Set down exactly, please, each line from the one containing "for curve in" through the one containing "np.tan(scene.camera.data.angle / 2)", both lines included, and no other line.

— Start EXERCISE MATERIALS —

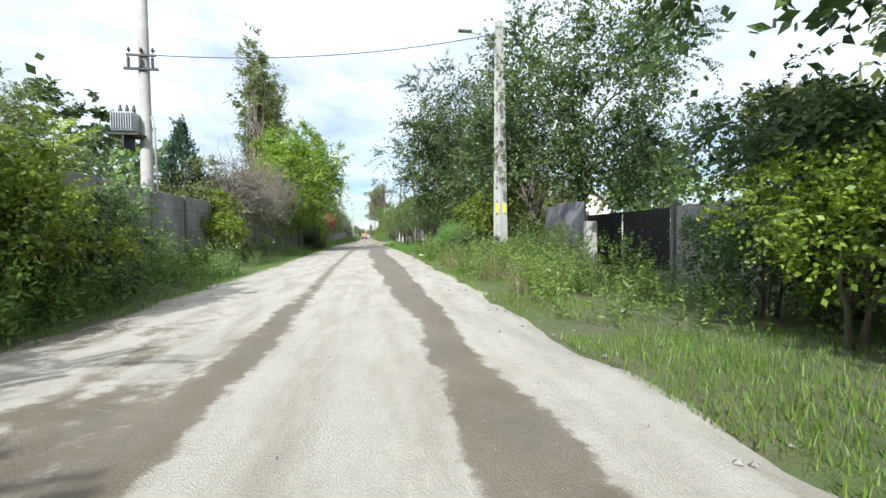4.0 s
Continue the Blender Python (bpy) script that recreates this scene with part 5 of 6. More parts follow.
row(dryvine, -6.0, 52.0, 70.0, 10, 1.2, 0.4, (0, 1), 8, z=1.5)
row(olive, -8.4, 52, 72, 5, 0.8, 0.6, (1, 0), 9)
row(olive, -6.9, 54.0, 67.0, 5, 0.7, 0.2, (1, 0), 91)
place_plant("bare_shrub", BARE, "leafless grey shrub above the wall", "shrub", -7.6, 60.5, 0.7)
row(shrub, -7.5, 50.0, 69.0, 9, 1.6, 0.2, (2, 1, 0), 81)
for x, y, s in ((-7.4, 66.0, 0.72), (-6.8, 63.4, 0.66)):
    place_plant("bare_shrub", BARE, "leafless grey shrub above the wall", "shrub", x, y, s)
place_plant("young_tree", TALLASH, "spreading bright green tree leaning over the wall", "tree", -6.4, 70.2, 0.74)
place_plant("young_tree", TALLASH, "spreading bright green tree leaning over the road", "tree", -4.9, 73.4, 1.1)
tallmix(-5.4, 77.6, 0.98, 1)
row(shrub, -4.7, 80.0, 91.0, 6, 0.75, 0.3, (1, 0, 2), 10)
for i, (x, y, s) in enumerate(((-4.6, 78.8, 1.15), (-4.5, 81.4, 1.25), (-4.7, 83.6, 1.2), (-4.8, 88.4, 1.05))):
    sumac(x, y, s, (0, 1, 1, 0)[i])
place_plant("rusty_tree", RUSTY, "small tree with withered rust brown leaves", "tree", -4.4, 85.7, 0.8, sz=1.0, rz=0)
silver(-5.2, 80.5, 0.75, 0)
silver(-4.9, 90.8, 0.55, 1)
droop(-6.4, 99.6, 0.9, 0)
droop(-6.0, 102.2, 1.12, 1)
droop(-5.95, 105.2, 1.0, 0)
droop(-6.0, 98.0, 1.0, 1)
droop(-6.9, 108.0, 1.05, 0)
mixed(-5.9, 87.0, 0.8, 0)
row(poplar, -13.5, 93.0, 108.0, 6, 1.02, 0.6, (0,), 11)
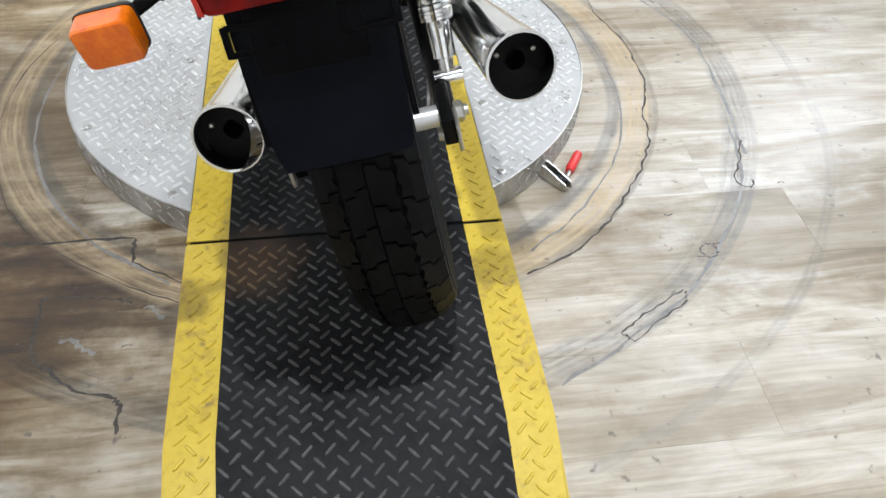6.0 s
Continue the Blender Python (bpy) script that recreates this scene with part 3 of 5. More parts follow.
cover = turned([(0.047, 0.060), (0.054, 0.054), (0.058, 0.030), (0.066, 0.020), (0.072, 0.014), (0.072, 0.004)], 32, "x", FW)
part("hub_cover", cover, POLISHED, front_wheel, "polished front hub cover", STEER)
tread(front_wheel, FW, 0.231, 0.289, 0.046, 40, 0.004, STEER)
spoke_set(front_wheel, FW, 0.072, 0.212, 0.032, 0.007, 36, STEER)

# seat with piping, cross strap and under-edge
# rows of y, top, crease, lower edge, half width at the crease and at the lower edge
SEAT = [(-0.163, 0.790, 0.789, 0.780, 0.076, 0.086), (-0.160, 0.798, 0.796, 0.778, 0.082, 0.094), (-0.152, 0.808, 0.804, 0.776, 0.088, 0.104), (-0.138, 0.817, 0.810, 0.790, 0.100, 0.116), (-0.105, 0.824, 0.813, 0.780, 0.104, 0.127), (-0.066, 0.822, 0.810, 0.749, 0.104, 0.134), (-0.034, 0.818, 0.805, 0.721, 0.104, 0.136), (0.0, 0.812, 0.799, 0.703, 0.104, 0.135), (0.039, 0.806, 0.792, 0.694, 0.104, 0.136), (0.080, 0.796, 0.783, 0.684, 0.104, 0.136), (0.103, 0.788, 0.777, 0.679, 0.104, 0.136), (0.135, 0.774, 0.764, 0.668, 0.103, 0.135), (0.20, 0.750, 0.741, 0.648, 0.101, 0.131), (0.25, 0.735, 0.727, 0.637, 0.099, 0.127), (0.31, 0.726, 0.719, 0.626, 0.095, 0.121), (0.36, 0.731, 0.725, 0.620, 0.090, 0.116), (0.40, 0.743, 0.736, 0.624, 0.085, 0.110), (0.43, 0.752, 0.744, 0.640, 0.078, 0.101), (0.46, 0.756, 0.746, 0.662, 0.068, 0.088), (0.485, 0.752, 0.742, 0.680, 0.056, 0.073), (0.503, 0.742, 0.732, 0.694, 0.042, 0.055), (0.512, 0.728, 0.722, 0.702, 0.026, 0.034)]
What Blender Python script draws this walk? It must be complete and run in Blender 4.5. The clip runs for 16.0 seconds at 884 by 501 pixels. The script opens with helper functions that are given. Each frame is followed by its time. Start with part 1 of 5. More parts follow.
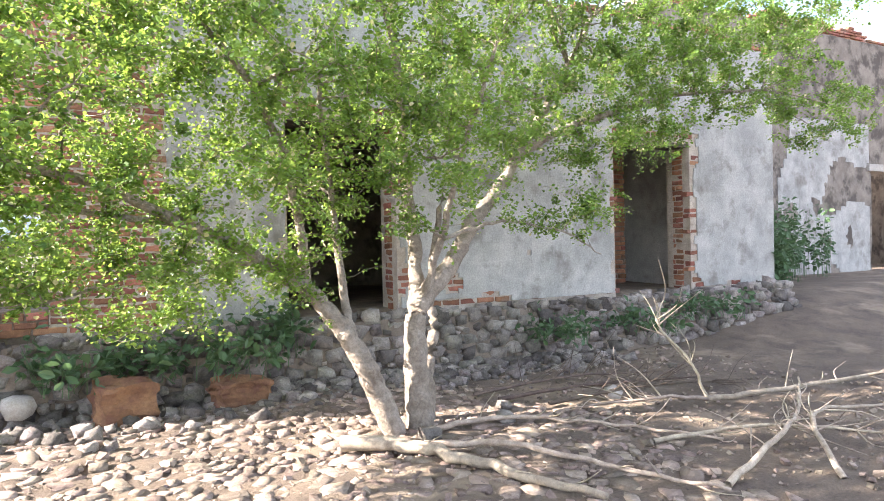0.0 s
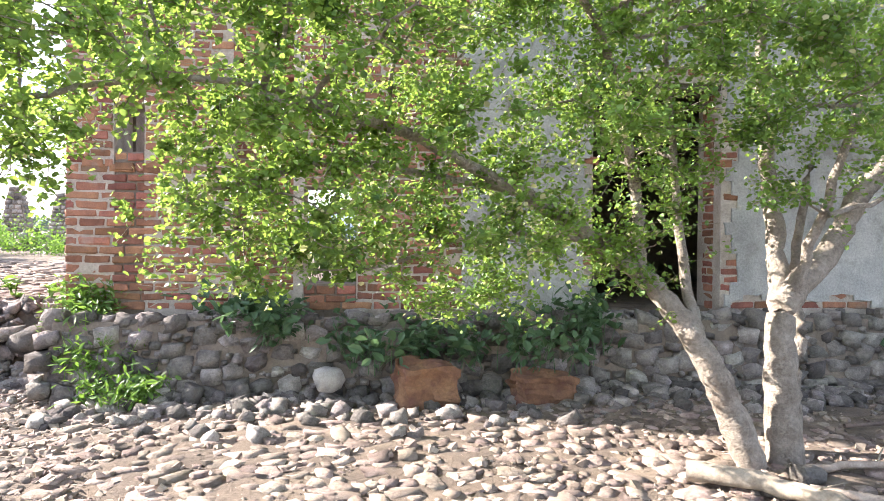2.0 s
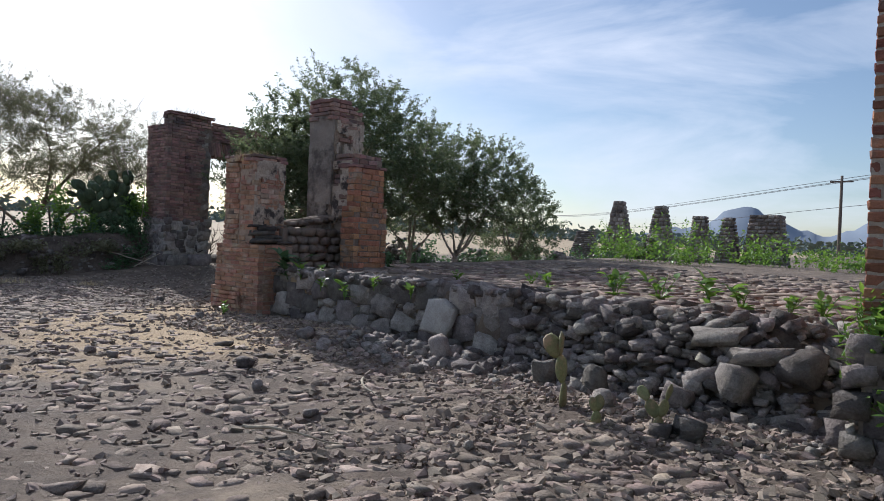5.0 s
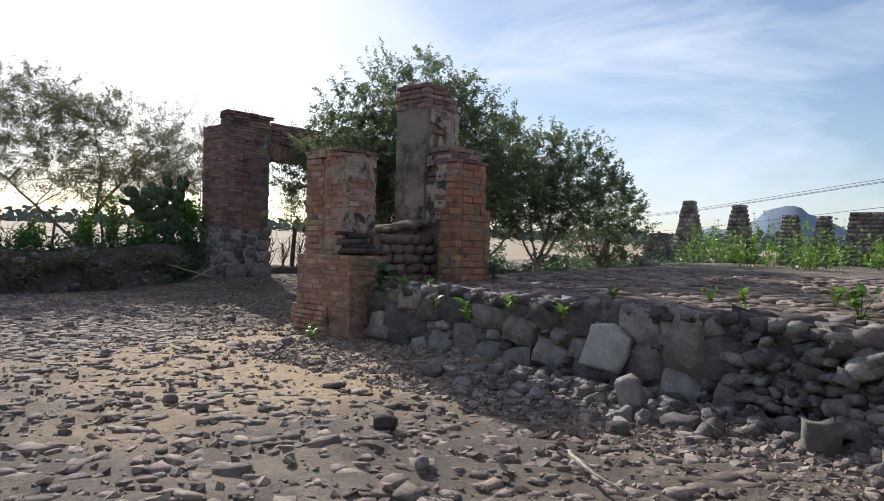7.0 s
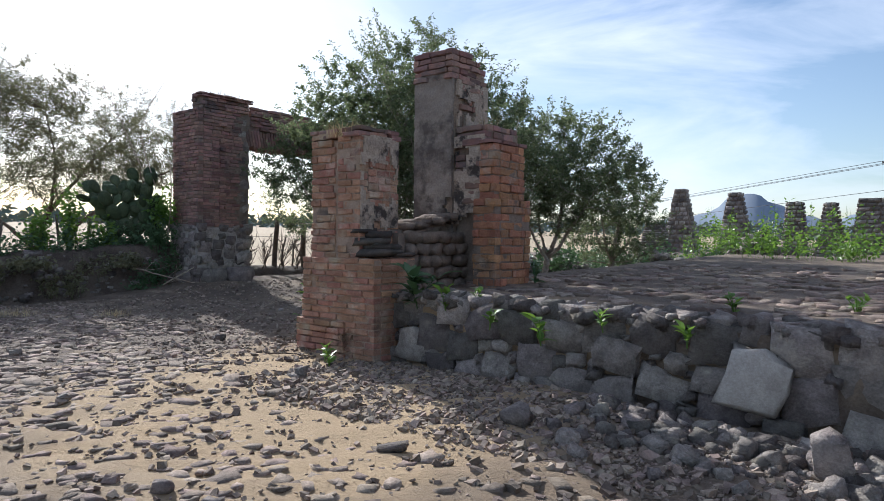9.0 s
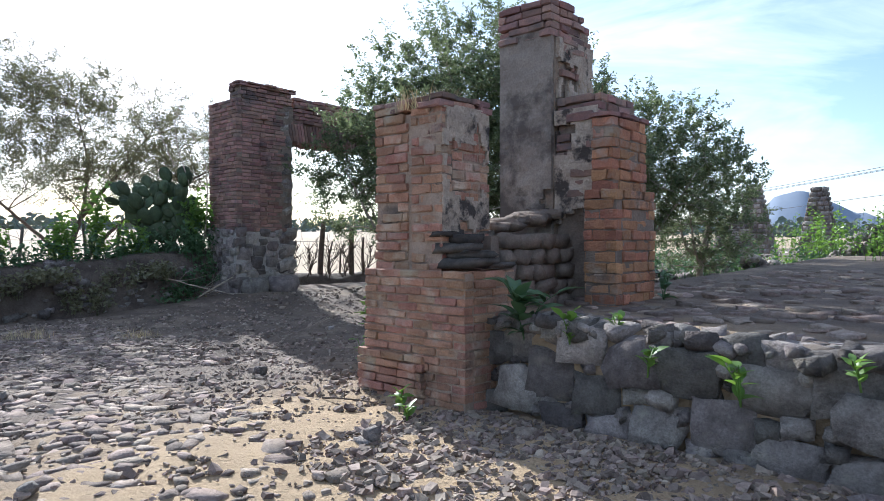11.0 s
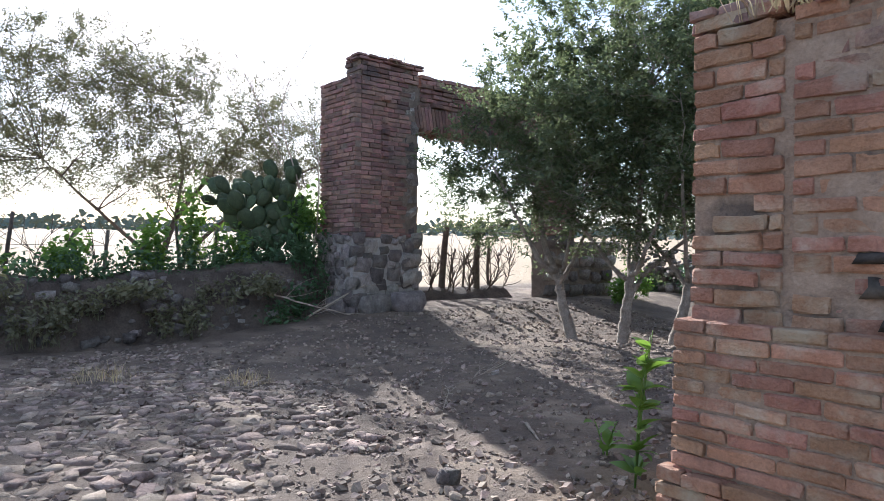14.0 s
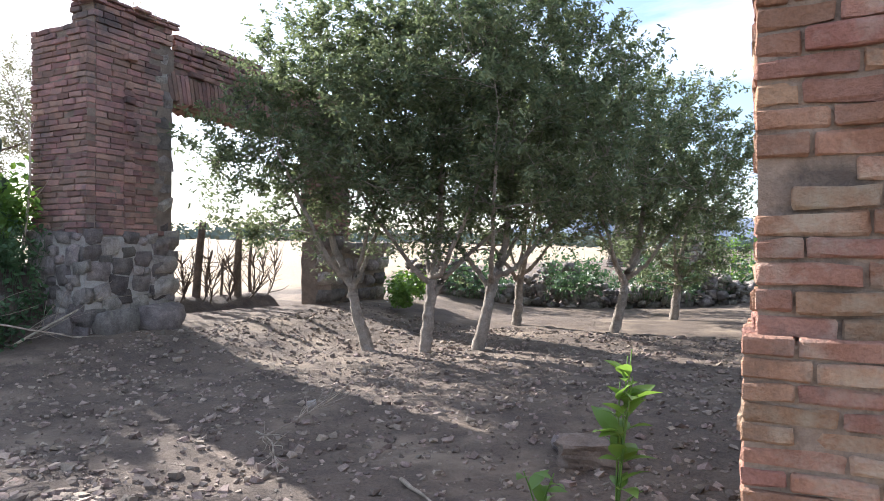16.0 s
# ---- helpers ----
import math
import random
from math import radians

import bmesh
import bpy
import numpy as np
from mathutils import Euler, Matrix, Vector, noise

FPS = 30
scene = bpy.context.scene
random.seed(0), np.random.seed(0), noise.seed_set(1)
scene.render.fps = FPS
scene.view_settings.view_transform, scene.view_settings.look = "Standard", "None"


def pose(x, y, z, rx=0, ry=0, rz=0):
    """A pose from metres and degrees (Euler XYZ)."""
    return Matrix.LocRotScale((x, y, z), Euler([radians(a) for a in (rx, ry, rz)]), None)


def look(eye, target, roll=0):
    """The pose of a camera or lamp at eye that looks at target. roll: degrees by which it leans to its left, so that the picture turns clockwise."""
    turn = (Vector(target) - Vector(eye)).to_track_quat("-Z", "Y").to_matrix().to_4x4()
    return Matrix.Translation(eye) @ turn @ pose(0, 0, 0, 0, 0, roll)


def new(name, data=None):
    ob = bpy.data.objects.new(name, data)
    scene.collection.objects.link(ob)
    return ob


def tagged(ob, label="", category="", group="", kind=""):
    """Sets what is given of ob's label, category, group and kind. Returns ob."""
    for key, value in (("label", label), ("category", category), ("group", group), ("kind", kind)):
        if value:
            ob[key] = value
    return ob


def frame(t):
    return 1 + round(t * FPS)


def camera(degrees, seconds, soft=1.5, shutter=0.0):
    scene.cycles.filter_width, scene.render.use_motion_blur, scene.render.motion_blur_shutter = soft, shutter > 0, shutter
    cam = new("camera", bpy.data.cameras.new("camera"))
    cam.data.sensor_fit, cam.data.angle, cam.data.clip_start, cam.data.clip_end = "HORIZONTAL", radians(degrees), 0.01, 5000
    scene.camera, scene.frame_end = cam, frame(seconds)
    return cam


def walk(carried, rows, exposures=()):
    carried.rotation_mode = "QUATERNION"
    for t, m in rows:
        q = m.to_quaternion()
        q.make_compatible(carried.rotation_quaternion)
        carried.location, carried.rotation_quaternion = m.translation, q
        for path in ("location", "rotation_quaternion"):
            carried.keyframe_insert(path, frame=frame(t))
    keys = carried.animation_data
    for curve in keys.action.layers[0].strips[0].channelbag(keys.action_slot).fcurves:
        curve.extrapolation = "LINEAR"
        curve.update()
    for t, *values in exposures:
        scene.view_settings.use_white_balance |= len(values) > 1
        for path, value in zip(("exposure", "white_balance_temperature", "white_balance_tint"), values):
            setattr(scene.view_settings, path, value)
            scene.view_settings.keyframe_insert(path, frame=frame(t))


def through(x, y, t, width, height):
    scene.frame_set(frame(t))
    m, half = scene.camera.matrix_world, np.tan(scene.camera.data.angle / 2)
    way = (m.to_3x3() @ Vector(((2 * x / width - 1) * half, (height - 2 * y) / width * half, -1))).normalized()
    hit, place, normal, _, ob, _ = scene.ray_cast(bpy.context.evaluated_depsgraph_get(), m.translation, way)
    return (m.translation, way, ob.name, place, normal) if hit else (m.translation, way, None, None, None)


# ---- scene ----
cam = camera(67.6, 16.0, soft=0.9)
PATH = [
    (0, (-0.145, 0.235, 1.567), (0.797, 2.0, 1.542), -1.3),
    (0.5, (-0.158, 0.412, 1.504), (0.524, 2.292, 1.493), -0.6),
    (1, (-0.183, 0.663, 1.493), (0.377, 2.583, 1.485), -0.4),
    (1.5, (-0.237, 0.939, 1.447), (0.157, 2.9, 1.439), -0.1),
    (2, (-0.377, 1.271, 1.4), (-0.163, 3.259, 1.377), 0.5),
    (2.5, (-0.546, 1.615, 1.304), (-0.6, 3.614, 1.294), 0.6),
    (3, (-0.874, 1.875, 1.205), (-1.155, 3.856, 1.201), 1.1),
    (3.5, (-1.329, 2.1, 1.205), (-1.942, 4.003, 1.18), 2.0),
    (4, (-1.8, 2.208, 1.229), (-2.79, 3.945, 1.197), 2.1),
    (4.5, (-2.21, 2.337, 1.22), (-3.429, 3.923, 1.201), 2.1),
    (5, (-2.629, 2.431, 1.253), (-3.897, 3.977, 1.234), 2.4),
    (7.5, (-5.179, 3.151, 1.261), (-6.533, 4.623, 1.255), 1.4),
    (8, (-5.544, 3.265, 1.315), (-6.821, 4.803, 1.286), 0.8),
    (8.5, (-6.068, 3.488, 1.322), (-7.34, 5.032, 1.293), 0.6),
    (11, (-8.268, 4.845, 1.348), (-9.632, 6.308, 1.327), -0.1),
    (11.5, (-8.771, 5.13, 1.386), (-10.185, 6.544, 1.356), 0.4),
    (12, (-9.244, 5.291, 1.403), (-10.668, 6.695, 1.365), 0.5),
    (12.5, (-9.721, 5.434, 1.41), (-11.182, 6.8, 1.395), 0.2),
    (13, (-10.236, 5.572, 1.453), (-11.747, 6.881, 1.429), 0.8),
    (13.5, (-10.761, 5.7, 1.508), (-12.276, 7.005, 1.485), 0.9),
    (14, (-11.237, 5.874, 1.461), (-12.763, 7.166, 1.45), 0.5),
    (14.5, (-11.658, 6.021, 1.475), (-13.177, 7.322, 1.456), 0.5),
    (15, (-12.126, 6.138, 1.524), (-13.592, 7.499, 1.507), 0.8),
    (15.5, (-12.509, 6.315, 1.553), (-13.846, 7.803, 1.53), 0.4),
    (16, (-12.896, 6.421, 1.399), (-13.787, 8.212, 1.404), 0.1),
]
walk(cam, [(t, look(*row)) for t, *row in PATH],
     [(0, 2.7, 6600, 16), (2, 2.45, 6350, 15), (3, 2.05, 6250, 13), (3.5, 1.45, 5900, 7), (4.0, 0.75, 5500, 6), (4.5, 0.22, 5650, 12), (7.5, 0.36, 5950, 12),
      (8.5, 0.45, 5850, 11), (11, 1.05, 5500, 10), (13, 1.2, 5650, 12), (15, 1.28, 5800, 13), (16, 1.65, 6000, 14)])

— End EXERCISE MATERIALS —

- WORKED SOLUTION
    for curve in keys.action.layers[0].strips[0].channelbag(keys.action_slot).fcurves:
        curve.extrapolation = "LINEAR"
        curve.update()
    for t, *values in exposures:
        scene.view_settings.use_white_balance |= len(values) > 1
        for path, value in zip(("exposure", "white_balance_temperature", "white_balance_tint"), values):
            setattr(scene.view_settings, path, value)
            scene.view_settings.keyframe_insert(path, frame=frame(t))


def through(x, y, t, width, height):
    scene.frame_set(frame(t))
    m, half = scene.camera.matrix_world, np.tan(scene.camera.data.angle / 2)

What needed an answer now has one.